The San Antonio Spurs blew a five-point lead with 28 seconds remaining. A win would’ve clinched the NBA title. The Spurs lost that game in overtime. Then, they dropped Game 7 to the Miami Heat.
The Spurs used that heartbreak from 12 months ago to fuel them to a decisive five-game series win over Miami this season.
The 49ers – on the doorstep of a Super Bowl title in each of the past three seasons – know all about using the disappointment from one season to serve as motivation for the next. This will be their third consecutive try at adding to their collection of Lombardi trophies after narrowly missing out the previous season.
I’m more of a casual NBA follower, but I do keep regular tabs on the Spurs because one of my favorite players from the college program for which I hold season tickets plays for San Antonio.
Obviously, we’re talking about two completely different sports, but are there lessons to be learned from the Spurs’ ability to get over the hump this season after a near miss?
One thing that stands out about the Spurs is that coach Gregg Popovich does a great job of managing his veteran players with the big picture in mind. It is common for the Spurs to give multiple front-line players nights off throughout the course of the season to keep them fresh.
In a sense, that’s what Jim Harbaugh is doing this offseason. Really, only negative occurrences at this time of the year can have any real impact on a season.
A year ago in May workouts, Michael Crabtree sustained a torn Achilles. He missed the first 11 games of the season, and was a “shadow of himself” when he returned, according to one team source. (He still put up some pretty good numbers in his eight games on the field.)
The 49ers seem much more cognizant of the long journey this offseason. Crabtree is healthy, but he is not taking part in 11-on-11 work. Frank Gore, Anquan Boldin and Justin Smith are among the veterans who are remaining on the sideline during practices, too. The risk of injury far outweighs the positives that can be extracted from this phase of the offseason program.
It’s all about peaking at the right time. Of course, the 49ers must play well enough from September to December to make the playoffs. Then, the goal is to play their best football in January – and the first Sunday of February.
The season after the 49ers’ loss to the New York Giants in the NFC Championship game, there was a singular focus throughout the offseason. The 49ers ended up losing to the Baltimore Ravens the following season in Super Bowl XLVII.
Last offseason, there were an abundance of off-field issues. Still, the 49ers made it back to the NFC Championship game and came within one play of beating Seattle in the most-difficult road environment in football.

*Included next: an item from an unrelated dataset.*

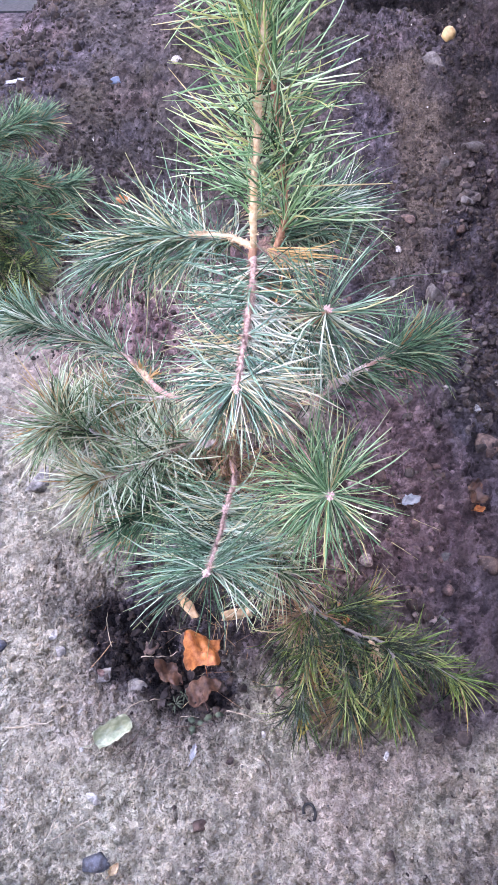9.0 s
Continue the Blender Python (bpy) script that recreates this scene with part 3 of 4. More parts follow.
shoot(pine, [W2, (0.0, 0.515, 0.585), (0.055, 0.49, 0.56), (0.108, 0.43, 0.555), (0.134, 0.335, 0.590), (0.142, 0.298, 0.628)], 0.0058, 0.004, 350, 0.132, 0.55, (88, 78), 0.08, 1.4, TWIG, NEEDLE_FRESH, bud=0.014, width=0.0027, seed=21, tuft=0.5, clumps=50, bud_way=(0, -0.6, 0.8), wavy=0.32, bunch=1)
shoot(pine, [W3, (-0.05, 0.45, 0.497), (-0.047, 0.403, 0.500), (-0.058, 0.338, 0.498), (-0.063, 0.25, 0.54), (-0.069, 0.145, 0.612)], 0.006, 0.0042, 520, 0.125, 0.46, (78, 66), 0.12, 1.0, TWIG, NEEDLE_TEAL, bud=0.013, width=0.0023, seed=22, tuft=0.0, shed=0.9, shed_to=1.1, comb=0.9, bud_way=(-0.1, -0.6, 0.8),
      sprays=[((-0.97, 0.0, -0.12), 50, 9, 0.140), ((-0.90, -0.30, -0.32), 90, 8, 0.140), ((-0.25, -0.72, -0.75), 10, 4, 0.115), ((0.12, -0.7, -0.75), 14, 6, 0.115), ((0.8, -0.35, -0.35), 34, 12, 0.125), ((0.93, 0.2, 0.2), 40, 11, 0.135)], label="pinkish branch reaching low and forward")
shoot(pine, [(-0.058, 0.345, 0.492), (-0.057, 0.328, 0.515)], 0.0055, 0.0045, 4, 0.10, 0.1, (80, 60), 0.05, 1.0, TWIG_WHITE, NEEDLE_MIXED, bud=0.014, seed=41, tuft=0.0, bud_way=(0, -0.5, 0.85),
      sprays=[((-0.9, 0.2, 0.15), 24, 14, 0.10), ((0.97, -0.1, -0.1), 40, 12, 0.105), ((0.8, -0.4, -0.4), 20, 12, 0.10)], label="small side bud with pinkish needles")
shoot(pine, [(-0.245, 0.625, 0.556), (-0.266, 0.660, 0.543), (-0.285, 0.683, 0.540)], 0.0085, 0.0065, 34, 0.034, 0.1, (70, 50), 0.05, 1.0, TWIG_PALE, NEEDLE_AMBER, mess=30.0, bud=0, seed=42, tuft=0.0, width=0.0034, label="swollen joint with withered tan scales")
shoot(pine, [(0.150, 0.682, 0.470), (0.172, 0.700, 0.470), (0.205, 0.708, 0.494), (0.240, 0.716, 0.516)], 0.0085, 0.0062, 6, 0.05, 0.1, (70, 50), 0.05, 1.0, TWIG_WHITE, NEEDLE_MIXED, bud=0, seed=45, tuft=0.0, label="pinkish scaly joint of the side branch")
shoot(pine, [(0.165, 0.700, 0.468), (0.163, 0.690, 0.482)], 0.006, 0.005, 4, 0.05, 0.1, (70, 50), 0.05, 1.0, TWIG_WHITE, NEEDLE_MIXED, bud=0.021, seed=46, tuft=0.0, bud_way=(-0.2, -0.6, 0.75), label="small pinkish bud on the side branch")
# dead and yellowing needles round the lower whorl
for k, (a, b) in enumerate([((-0.058, 0.50, 0.46), (-0.062, 0.455, 0.52)), ((-0.06, 0.49, 0.43), (-0.12, 0.46, 0.46)), ((-0.055, 0.49, 0.44), (0.0, 0.47, 0.47)), ((-0.056, 0.48, 0.40), (-0.04, 0.42, 0.42)), ((-0.058, 0.51, 0.50), (-0.10, 0.53, 0.53))]):
    mid = tuple((p + q) / 2 for p, q in zip(a, b))
    shoot(pine, [a, mid, b], 0.0035, 0.002, 60, 0.085, 0.0, (95, 70), 0.15, 1.0, TWIG, NEEDLE_DRY, mess=45.0, bud=0, stubs=False, seed=230 + k, tuft=0.0, wavy=0.25, label="dead orange needles round the whorl")
shoot(pine, [(-0.057, 0.48, 0.41), (-0.12, 0.43, 0.43), (-0.20, 0.38, 0.43), (-0.26, 0.36, 0.42)], 0.005, 0.003, 480, 0.115, 0.1, (70, 40), 0.12, 1.0, TWIG, NEEDLE_DARK, mess=36.0, seed=24, tuft=0.15)
shoot(pine, [(-0.057, 0.47, 0.37), (-0.14, 0.48, 0.39), (-0.26, 0.49, 0.39), (-0.35, 0.46, 0.39)], 0.005, 0.003, 480, 0.115, 0.1, (70, 40), 0.12, 1.0, TWIG_PALE, NEEDLE_MIXED, mess=42.0, seed=25, tuft=0.15)
shoot(pine, [(-0.055, 0.47, 0.40), (-0.15, 0.56, 0.40), (-0.26, 0.62, 0.40), (-0.40, 0.63, 0.42)], 0.005, 0.003, 480, 0.115, 0.15, (70, 40), 0.12, 1.0, TWIG_PALE, NEEDLE_MIXED, mess=30.0, seed=34, tuft=0.15)
shoot(pine, [(-0.055, 0.45, 0.30), (0.0, 0.40, 0.31), (0.03, 0.34, 0.33), (0.045, 0.27, 0.36)], 0.005, 0.003, 320, 0.115, 0.2, (75, 45), 0.20, 1.0, TWIG, NEEDLE_OLIVE, seed=26, tuft=0.15)
shoot(pine, [(-0.03, 0.55, 0.60), (0.0, 0.60, 0.60), (0.05, 0.66, 0.61)], 0.004, 0.003, 240, 0.115, 0.1, (70, 50), 0.12, 1.0, TWIG, NEEDLE, seed=35, tuft=0.1)
shoot(pine, [(-0.062, 0.52, 0.585), (-0.062, 0.49, 0.58), (-0.06, 0.455, 0.57)], 0.004, 0.003, 60, 0.08, 0.05, (90, 60), 0.25, 1.0, TWIG, NEEDLE_MIXED, mess=22.0, bud=0, seed=37, tuft=0.1, label="yellowing needles below the whorl")
shoot(pine, [(-0.05, 0.60, 0.78), (0.0, 0.62, 0.74), (0.04, 0.63, 0.70)], 0.004, 0.003, 200, 0.115, 0.1, (75, 50), 0.2, 1.0, TWIG, NEEDLE, bud=0, seed=38, tuft=0.1)
shoot(pine, [(-0.16, 0.507, 0.487), (-0.25, 0.45, 0.48), (-0.34, 0.41, 0.48)], 0.004, 0.003, 430, 0.115, 0.1, (72, 48), 0.10, 1.0, TWIG, NEEDLE_OLIVE, mess=28.0, seed=39, tuft=0.15)
shoot(pine, [(-0.20, 0.605, 0.532), (-0.30, 0.61, 0.50), (-0.40, 0.60, 0.49)], 0.004, 0.003, 430, 0.110, 0.1, (72, 48), 0.10, 1.0, TWIG_WHITE, NEEDLE_OLIVE, mess=28.0, seed=40, tuft=0.15)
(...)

This offseason, the 49ers have again experienced off-field distractions. NaVorro Bowman, arguably their best defensive player, is likely to miss the first six games of the season while rehabbing from his knee injury. Aldon Smith's future is in question due to possible NFL discipline. But both should be ready for the important games late in the season.
And for the first time in a long time, the 49ers are contending with players unhappy with contract situations.
Tight end Vernon Davis, who said last week that he plans to attend the 49ers’ mandatory minicamp, wrote a piece for The MMQB entitled “Why I’m holding out.” Davis and guard Alex Boone have not taken part in the 49ers’ offseason program as they hope to leverage the 49ers for new contracts.
Obviously, each player must do what he believes is in his best interest. And sometimes that might involve actions that run contrary to helping his team achieve its ultimate goal.
The 49ers did a good job of keeping their team intact in the offseason. And they added some young players who have chances to improve the team. But this has been the worst offseason for the 49ers since 2012, in terms of everybody being on the same page and working together to finally get over the hump.